A modern surname-style name related to Marley, from an English place-name meaning pleasant or boundary wood.
Marlei is a modern spelling variant of Marley, a name with Old English origins derived from a place name meaning 'pleasant wood clearing' or alternatively 'lake meadow,' from the elements 'mǣre' (lake) and 'lēah' (woodland clearing). Like many English surnames that migrated into first-name use, Marley was carried into prominence by association: the Jamaican reggae legend Bob Marley transformed the name into a global cultural touchstone, infusing it with associations of music, spiritual seeking, and joyful resistance. His influence made Marley feel simultaneously rooted in the English countryside and steeped in Caribbean warmth.

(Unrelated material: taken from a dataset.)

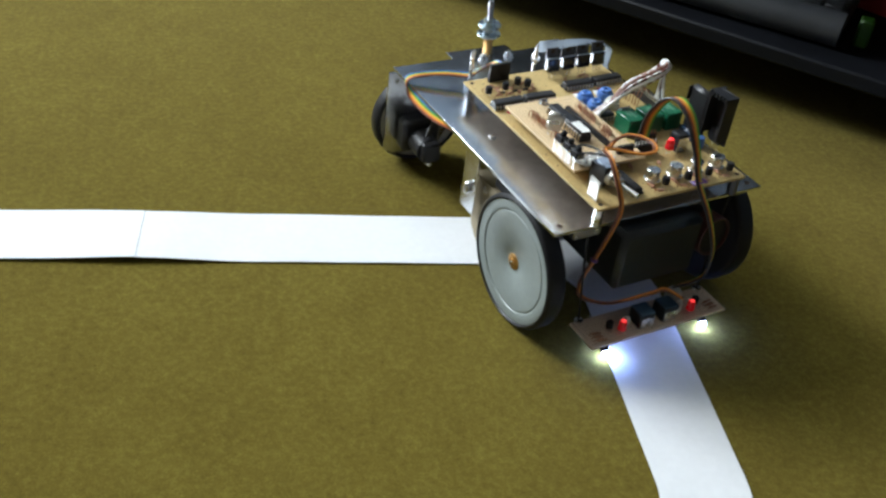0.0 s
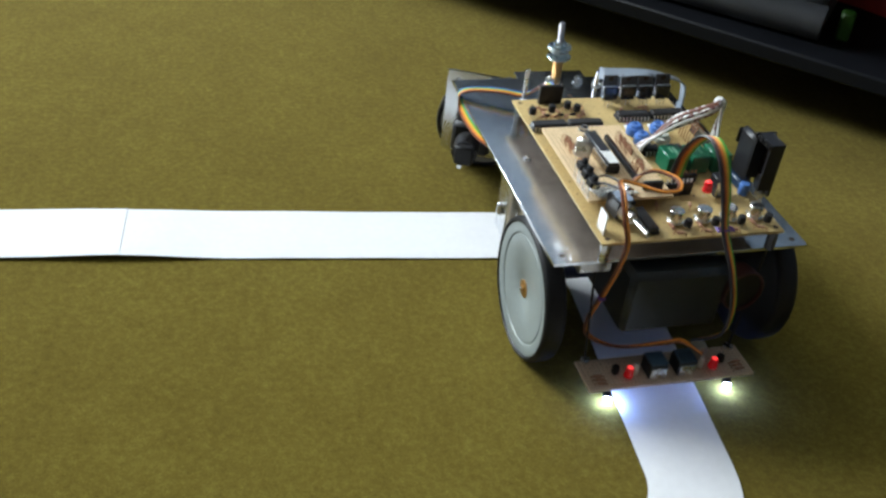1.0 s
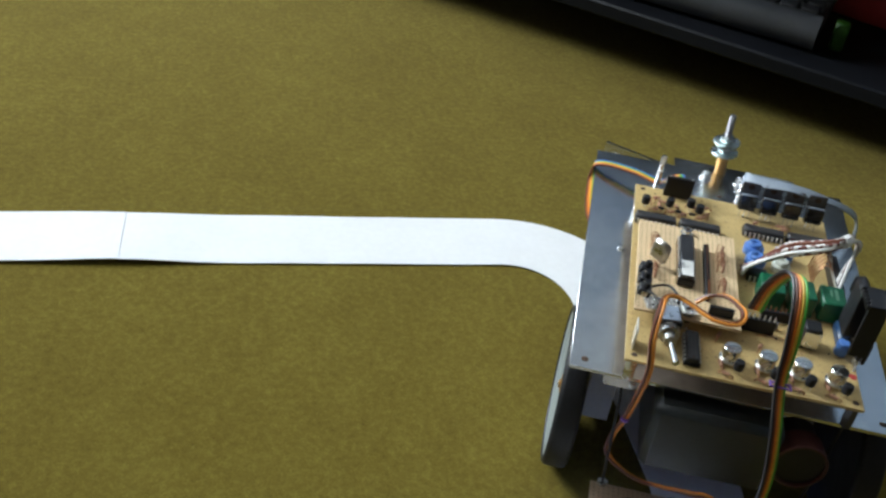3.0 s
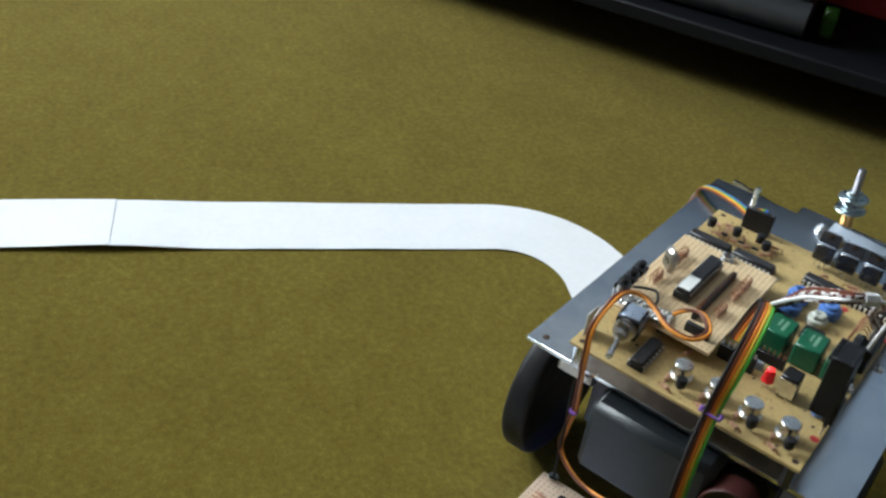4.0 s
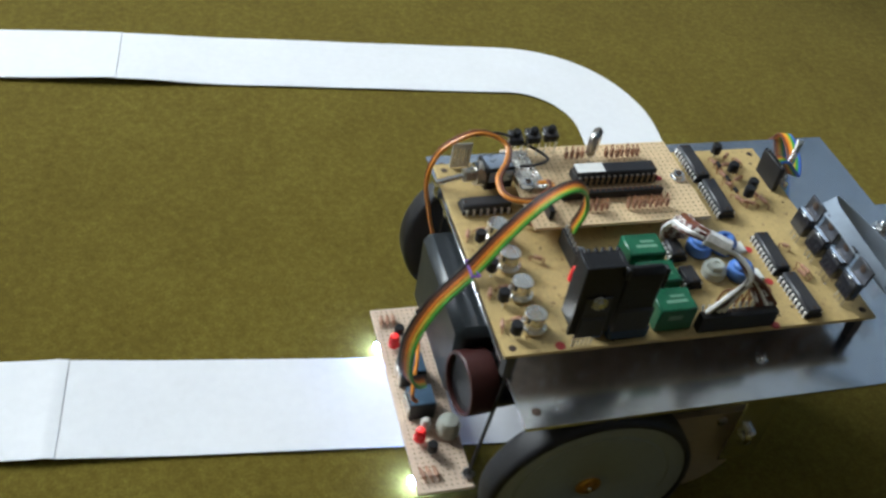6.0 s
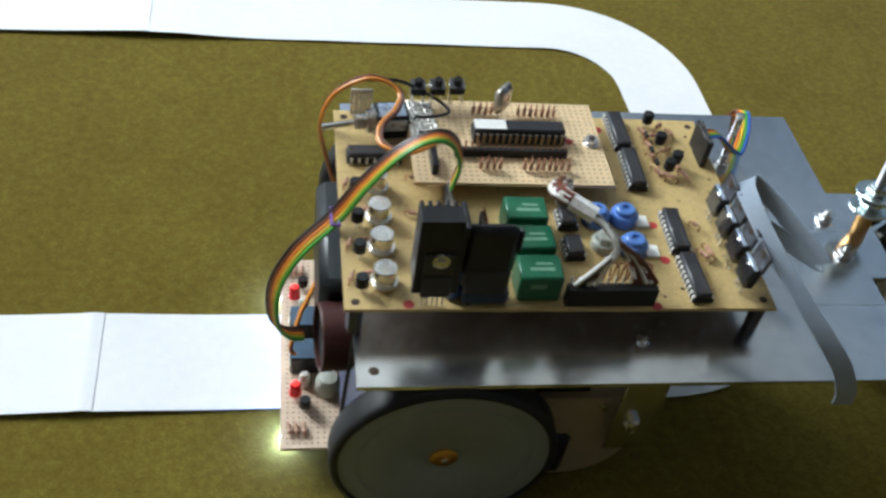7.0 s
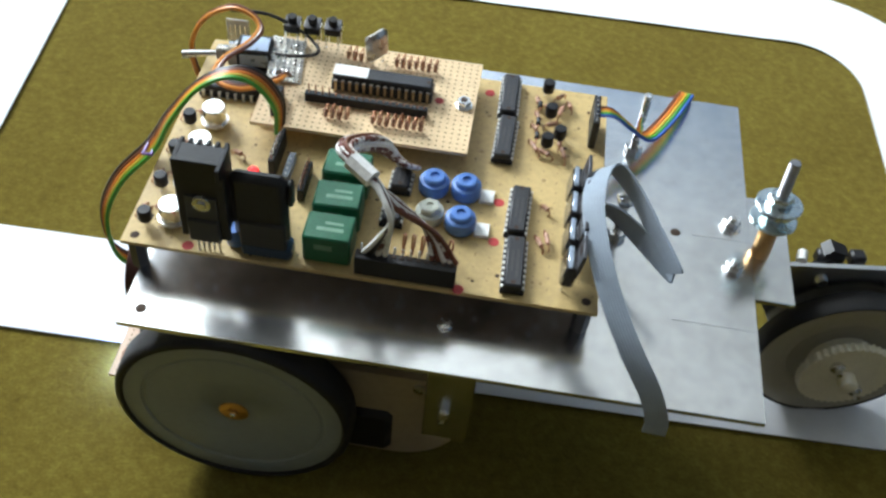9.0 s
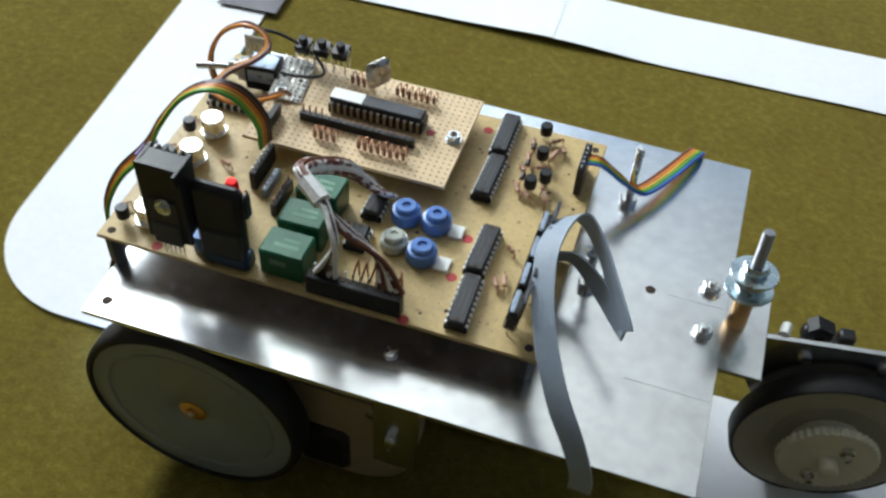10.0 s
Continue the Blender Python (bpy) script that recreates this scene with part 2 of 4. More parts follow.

In American culture Marley also resonates through Charles Dickens's 'A Christmas Carol,' where Jacob Marley is Scrooge's haunting former partner — a ghostly figure draped in chains, warning against a life of greed. This literary ghost and the musical prophet share a name but inhabit entirely different emotional registers, giving Marley an unusual breadth of cultural reference. The Marlei spelling softens the surname quality of Marley and gives the name a more overtly feminine, almost French sensibility — the 'ei' ending recalling names like Leilani or Kalei.
It suggests parents who love the sound and cultural warmth of Marley but want something that feels less borrowed from a famous bearer, more entirely their child's own. It is a name that walks lightly but carries real resonance.